Spirit Airlines risks liquidation this week due to soaring jet fuel prices driven by the US-Iran war, derailing its bankruptcy restructuring. The ultra-low-cost carrier, operating under Chapter 11 since August 2025, may decide on winding down operations as fuel costs have doubled, exceeding $200 per barrel.

Jet fuel prices have risen 80-125% in weeks, comprising 25-30% of airline operating costs and eroding Spirit’s thin margins. This energy shock exposes the fragility of the low-cost model, which relied on cheap fuel, now forcing creditors to weigh full liquidation over the planned debt cut from $7.4 billion to $2 billion.
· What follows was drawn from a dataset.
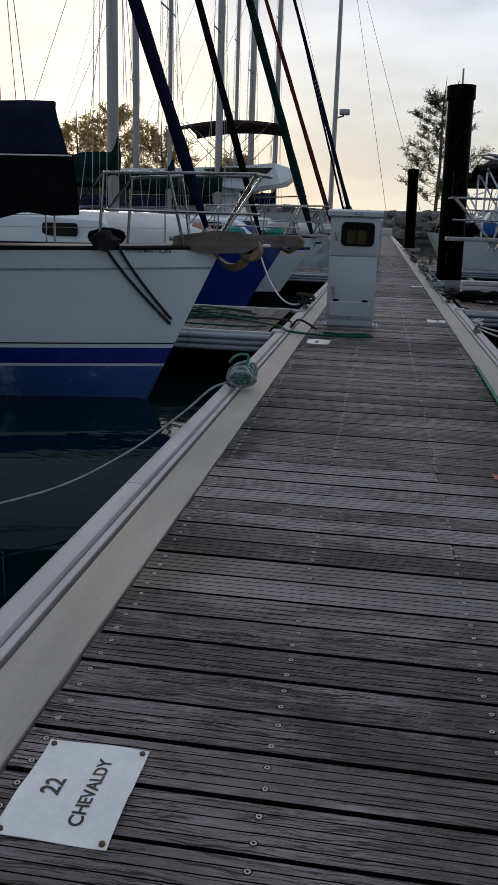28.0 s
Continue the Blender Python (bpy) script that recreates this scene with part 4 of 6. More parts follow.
def rig(boat, hull, mast_x, top, base, furl="", furl_r=0.05, furl_from=None, mast_r=0.085, boom=0.0, cover="", lean=0.0, shrouds=True, spreaders=(0.42, 0.68), backstay=True, boom_up=1.0):
    """Mast, spreaders, standing rigging, rolled headsail and covered boom."""
    mt = (mast_x - lean, 0, top)
    g = Geo()
    pts = [Vector((mast_x, 0, base)).lerp(Vector(mt), k / 6) for k in range(7)]
    rows = [[(p.x + mast_r * (1.25 if k < 6 else 1.0) * math.cos(2 * math.pi * j / 12), p.y + mast_r * 0.8 * math.sin(2 * math.pi * j / 12), p.z) for j in range(12)] for k, p in enumerate(pts)]
    g.grid(rows, close=True)
    g.f.append(tuple(len(g.v) - 12 + j for j in range(12)))
    mast = part("mast", g, "mast", boat)
    for s in spreaders:
        z = base + (top - base) * s
        g = Geo()
        g.tube([(mast_x - lean * s - 0.06, -0.8, z + 0.05), (mast_x - lean * s, 0, z), (mast_x - lean * s - 0.06, 0.8, z + 0.05)], 0.022, 6)
        part("spreader", g, "mast", mast)
    bow = furl_from or (-0.12, 0, hull.zb + 0.05)
    if furl:
        g = Geo()
        a, b = Vector(bow), Vector((mast_x - lean, 0, top - 0.2))
        n = 30
        rr = random.Random(int(top * 10))
        pts = [a.lerp(b, k / n) for k in range(n + 1)]
        rs = [furl_r * (0.35 if k == 0 else 0.8 if k == 1 else 1.0 - 0.55 * (k / n)) * rr.uniform(0.9, 1.1) for k in range(n + 1)]
        g.tube(pts, rs, 9)
        sail = part("furled_headsail", g, furl, boat)
        g = Geo()
        g.tube([a - (b - a).normalized() * 0.25, a + (b - a).normalized() * 0.05], 0.018, 8)
        g.tube([a - (b - a).normalized() * 0.10, a - (b - a).normalized() * 0.02], 0.055, 12)
        part("furling_drum", g, "chrome", sail)
        g = Geo()
        d = (b - a)
        pts = []
        for k in range(60):
            q = a + d * (0.28 + 0.06 * k / 60)
            pts.append(q + 1.06 * furl_r * 0.85 * Vector((math.cos(k * 0.7) * 0.8, math.sin(k * 0.7), math.cos(k * 0.7) * 0.4)))
        g.tube(pts, 0.008, 5)
        part("sheet_wrap", g, "rope_white" if furl == "canvas_navy" else "rope_dark", sail)
    else:
        g = Geo()
        g.tube([bow, (mast_x - lean, 0, top - 0.2)], 0.009, 6)
        part("forestay", g, "wire", boat)
    if shrouds:
        h = hull.half(hull.u(mast_x, 0.5), hull.sheer(0.4)) - 0.08
        for side in (1, -1):
            for dx, sp, z1 in ((0.0, 0.8, top - 0.1), (-0.35, 0.0, base + (top - base) * spreaders[0] if spreaders else top * 0.6), (0.3, 0.0, base + (top - base) * 0.6)):
                g = Geo()
                zs = base + (top - base) * (spreaders[0] if spreaders else 0.5)
                pts = [(mast_x + dx, side * h, 0.55)]
                if sp:
                    pts.append((mast_x - 0.06, side * sp, zs + 0.05))
                pts.append((mast_x - lean, side * 0.03, z1))
                g.tube(pts, 0.008, 5)
                part("shroud", g, "wire", boat)
    if backstay:
        g = Geo()
        g.tube([(mast_x - lean, 0, top), (-hull.length + 0.2, 0, hull.zs + 0.1)], 0.008, 5)
        part("backstay", g, "wire", boat)
    for dx, dy in ((0.1, 0.03), (0.12, -0.05), (-0.14, 0.06), (0.22, 0.16), (-0.25, -0.18)):
        g = Geo()
        g.tube([(mast_x + dx, dy, base + 0.3), (mast_x - lean + dx * 0.4, dy * 0.5, top - 0.3)], 0.0065, 5)
        part("halyard", g, "wire", boat)
    if boom:
        z = base + boom_up
        g = Geo()
        g.tube([(mast_x - 0.1, 0, z), (mast_x - boom, 0, z + 0.1)], 0.07, 10)
        part("boom", g, "mast", boat)
        if cover:
            rr = random.Random(int(boom * 7))
            n = 16
            rows = []
            for k in range(n + 1):
                x = mast_x + 0.12 - (boom + 0.2) * k / n
                hh = (0.55 - 0.3 * k / n) * rr.uniform(0.94, 1.06) if k else 0.9
                ww = 0.15 + 0.03 * rr.random()
                rows.append([(x, ww * math.cos(a) * (1 if math.sin(a) < 0.3 else 0.55), z - 0.12 + hh * (0.5 + 0.5 * math.sin(a))) for a in [2 * math.pi * j / 12 for j in range(12)]])
            g = Geo()
            g.grid(rows, close=True)
            g.f.append(tuple(range(12)))
            g.f.append(tuple(len(g.v) - 1 - j for j in range(12)))
            part("sail_cover", g, cover, boat)
    return mast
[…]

Spirit, based in Dania Beach, Florida, continues flying while negotiating with lenders, including a disputed $275 million loan split opposed by Citibank. The airline aimed to exit bankruptcy this summer by shrinking its fleet and routes, but unhedged fuel exposure has crushed liquidity.

This crisis signals broader industry volatility, with fare hikes of 8-9% expected short-term and up to 27% on some routes as carriers pass on costs. For low-cost operators like Spirit, the surge threatens operational viability without fuel hedges or pricing power.